Comparé à celle de ses contemporains, la lecture de l’Autrichien s’éloigne d’une vision mystique, contrairement à Daniele Gatti [lire notre chronique du 2 mars 2013], et de toute sacralité, entendue sous la battue de Fischer [lire notre chronique du 22 juin 2013]. Pour autant, elle ne s’attache pas à un développement ciselé des leitmotivs (Thielemann). Peut-être au détriment de certains climax, Welser-Möst livre une approche d’une extrême douceur et d’une grande majesté, sans jamais relâcher l’atmosphère, quatre heures durant. Très attentif, l’orchestre a toujours ce son si particulier qui n’est audible que dans cette fosse, préservé par une longue tradition encore bien ancrée. Le chœur suit le même exemple, lui aussi toujours impeccable.

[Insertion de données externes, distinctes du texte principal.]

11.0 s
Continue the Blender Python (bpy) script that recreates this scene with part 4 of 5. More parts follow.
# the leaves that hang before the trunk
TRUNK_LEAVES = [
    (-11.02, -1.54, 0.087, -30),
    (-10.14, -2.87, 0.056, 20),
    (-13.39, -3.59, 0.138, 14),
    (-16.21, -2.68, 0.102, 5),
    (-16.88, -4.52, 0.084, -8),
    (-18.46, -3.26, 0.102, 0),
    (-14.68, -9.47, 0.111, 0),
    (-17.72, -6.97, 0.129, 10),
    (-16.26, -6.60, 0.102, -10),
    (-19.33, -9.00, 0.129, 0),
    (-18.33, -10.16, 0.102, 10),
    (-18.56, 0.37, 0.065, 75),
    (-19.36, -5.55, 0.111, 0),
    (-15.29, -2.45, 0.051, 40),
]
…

Des chanteurs, commençons par celle qui a redéfini le rôle de Kundry il y a plus de vingt-cinq ans : Waltraud Meier. La grande dame demeure l’une des meilleures interprètes de ce personnage si complexe. Les notes sont presque toutes là, même si les aigus ne sont plus aussi libres qu’autrefois et si certaines phrases recourent trop à une technique parlé-chanté, révélatrice de l’altération de cette voix si incarnée. Tenu par Johan Botha, Parsifal bénéficie d’une superbe projection et fait oublier la piètre prestation de Salzbourg, un an plus tôt. Ici, le timbre est allant et les aigus très maîtrisés, malgré un troisième acte un peu moins bien chanté et un certain manque de souffle dans l’air final.

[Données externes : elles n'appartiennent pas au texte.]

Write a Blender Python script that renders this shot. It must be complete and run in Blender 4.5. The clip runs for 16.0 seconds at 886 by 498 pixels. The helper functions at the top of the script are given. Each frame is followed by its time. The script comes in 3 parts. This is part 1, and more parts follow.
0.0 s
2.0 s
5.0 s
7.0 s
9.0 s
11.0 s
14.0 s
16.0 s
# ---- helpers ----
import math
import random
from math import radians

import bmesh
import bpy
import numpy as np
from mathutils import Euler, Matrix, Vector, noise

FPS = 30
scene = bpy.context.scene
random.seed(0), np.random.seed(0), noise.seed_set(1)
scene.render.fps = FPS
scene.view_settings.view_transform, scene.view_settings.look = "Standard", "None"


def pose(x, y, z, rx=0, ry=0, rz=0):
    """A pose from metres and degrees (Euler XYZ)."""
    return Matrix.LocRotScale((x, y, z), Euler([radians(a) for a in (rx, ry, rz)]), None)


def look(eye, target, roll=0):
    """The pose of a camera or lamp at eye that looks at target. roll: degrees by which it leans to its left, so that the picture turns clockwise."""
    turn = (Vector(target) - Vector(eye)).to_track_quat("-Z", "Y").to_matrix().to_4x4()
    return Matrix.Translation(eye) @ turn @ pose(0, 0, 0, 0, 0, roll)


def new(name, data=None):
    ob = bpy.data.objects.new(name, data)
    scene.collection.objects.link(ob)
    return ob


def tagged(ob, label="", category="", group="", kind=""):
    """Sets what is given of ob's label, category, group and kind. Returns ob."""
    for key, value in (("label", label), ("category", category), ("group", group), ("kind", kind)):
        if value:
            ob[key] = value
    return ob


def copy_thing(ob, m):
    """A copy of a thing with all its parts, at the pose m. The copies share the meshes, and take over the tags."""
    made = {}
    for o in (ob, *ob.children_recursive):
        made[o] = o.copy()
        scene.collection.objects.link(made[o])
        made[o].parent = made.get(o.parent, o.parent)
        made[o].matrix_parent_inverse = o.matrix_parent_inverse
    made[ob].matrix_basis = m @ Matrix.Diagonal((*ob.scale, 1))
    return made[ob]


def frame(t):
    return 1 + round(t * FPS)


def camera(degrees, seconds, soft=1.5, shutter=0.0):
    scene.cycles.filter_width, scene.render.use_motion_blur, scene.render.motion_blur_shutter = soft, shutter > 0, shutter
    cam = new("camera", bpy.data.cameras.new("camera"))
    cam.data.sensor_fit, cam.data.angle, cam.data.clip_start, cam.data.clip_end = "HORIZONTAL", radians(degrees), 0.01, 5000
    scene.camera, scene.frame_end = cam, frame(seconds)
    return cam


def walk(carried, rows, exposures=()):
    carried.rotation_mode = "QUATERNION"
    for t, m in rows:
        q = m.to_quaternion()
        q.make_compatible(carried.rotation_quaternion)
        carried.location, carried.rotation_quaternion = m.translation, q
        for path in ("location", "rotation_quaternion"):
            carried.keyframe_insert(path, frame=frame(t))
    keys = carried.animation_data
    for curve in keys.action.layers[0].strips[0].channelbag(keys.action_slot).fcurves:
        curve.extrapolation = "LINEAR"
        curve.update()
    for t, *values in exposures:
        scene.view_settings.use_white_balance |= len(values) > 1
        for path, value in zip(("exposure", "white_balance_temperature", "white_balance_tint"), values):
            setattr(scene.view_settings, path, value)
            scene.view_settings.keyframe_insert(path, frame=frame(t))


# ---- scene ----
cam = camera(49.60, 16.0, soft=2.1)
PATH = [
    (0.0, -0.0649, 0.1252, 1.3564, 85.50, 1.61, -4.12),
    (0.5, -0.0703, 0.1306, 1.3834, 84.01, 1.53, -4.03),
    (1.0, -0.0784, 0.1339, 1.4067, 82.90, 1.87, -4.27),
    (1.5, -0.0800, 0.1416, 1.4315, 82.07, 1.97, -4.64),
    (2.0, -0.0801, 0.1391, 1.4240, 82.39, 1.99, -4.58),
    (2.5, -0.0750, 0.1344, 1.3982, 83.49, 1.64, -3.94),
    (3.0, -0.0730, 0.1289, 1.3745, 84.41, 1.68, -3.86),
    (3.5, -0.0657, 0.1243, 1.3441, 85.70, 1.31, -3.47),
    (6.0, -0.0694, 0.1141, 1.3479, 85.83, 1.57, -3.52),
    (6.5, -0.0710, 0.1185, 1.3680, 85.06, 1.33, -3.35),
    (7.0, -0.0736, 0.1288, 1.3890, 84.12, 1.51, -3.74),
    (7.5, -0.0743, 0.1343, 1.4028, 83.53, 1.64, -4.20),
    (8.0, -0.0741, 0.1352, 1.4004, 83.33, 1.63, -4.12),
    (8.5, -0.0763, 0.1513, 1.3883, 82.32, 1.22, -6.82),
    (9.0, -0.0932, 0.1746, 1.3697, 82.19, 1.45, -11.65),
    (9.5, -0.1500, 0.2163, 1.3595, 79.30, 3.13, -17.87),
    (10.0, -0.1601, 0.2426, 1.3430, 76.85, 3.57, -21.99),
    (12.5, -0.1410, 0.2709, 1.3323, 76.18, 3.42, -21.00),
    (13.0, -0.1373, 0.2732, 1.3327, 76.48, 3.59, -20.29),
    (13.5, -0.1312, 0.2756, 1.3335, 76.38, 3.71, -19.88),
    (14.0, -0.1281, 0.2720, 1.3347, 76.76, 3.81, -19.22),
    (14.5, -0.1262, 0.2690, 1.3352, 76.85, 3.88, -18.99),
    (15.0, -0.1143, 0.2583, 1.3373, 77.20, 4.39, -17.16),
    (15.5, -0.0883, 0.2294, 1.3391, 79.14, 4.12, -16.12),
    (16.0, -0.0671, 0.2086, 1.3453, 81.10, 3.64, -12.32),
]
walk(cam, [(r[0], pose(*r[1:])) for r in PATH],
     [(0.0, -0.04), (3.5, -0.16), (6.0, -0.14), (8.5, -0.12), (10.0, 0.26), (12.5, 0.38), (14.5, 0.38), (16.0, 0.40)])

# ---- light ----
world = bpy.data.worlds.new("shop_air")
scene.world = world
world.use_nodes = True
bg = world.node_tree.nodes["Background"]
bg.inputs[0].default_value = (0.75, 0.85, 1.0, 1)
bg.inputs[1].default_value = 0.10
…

Pour la première fois en version scénique, nous entendons l’Amfortas de Matthias Goerne qui, contrairement à ce que nous pouvions attendre de son chant fort orienté vers le Lied, livre un vrai personnage d’opéra, blessé, meurtri, d’une émotion vocale soutenue. Malheureusement, si magique il y a quelques années la profondeur du timbre semble réduite et ne porte pas l’interprétation au firmament. Gurnemanz – peut-être le rôle le plus important – revient à Peter Rose, Baron Ochs (Der Rosenkavalier) sur toutes les grandes scènes [lire notre chronique du 18 mars 2014]. Avec une diction impeccable où chaque mot est clairement compréhensible, il abuse parfois du parlando, lui aussi. Mais peut-être lui manque-t-il cependant plus de poids émotionnel pour s’avérer déterminant. Visage masqué, Andreas Hörl maîtrise la gravité du rôle de Titurel, alors qu’à l’inverse (et comme souvent) la malédiction de Klingsor semble se prolonger, cette fois avec Boaz Daniel, médiocre. Dans cet ouvrage relativement bien distribué par les théâtres allemands, le point faible est presque systématiquement le sorcier, souvent trop acide et tendu par rapport à la partition. Pour le reste, le niveau global est très satisfaisant.

Malgré ses dix ans d’âge, la production de Christine Mielitz révèle un travail intelligent porté par un regard ambivalent (Bien et Mal). Elle put donner des clés de lectures utilisées depuis par d’autres, comme le caractère clinique repris par Claus Guth ou les jeux de couleurs vus à Budapest (Alexandra Szemerédy et Magdolna Parditka). Dans une salle en décombres, le premier acte fait la part belle au concept blanc/noir tout en installant l’argument dans un univers dévasté où Titurel est déjà momifié. Dans le bain curatif, un enfant est livré en sacrifice – option qu’utilisera plus tard Stephen Langridge, d’autre manière [lire notre chronique du 18 décembre 2013]. Avec son blockhaus tout droit sorti d’un James Bond, l’Acte II paraît un peu kitsch mais il amène parfaitement la scène des Filles-Fleurs, montrées en prostituées aguicheuses dans une ambiance de maison close. Enfin, le III nous lie dans un espace clos, entre deux murs dont toutes les fenêtres sont fermées par des volets. Kundry ne s’enfonce pas en terre, mais reste longtemps sur scène avant de monter au ciel. De bonnes idées dans une réalisation qui supporte finalement bien le poids des ans, en partie parce que jamais elle ne fut à la mode, sans doute.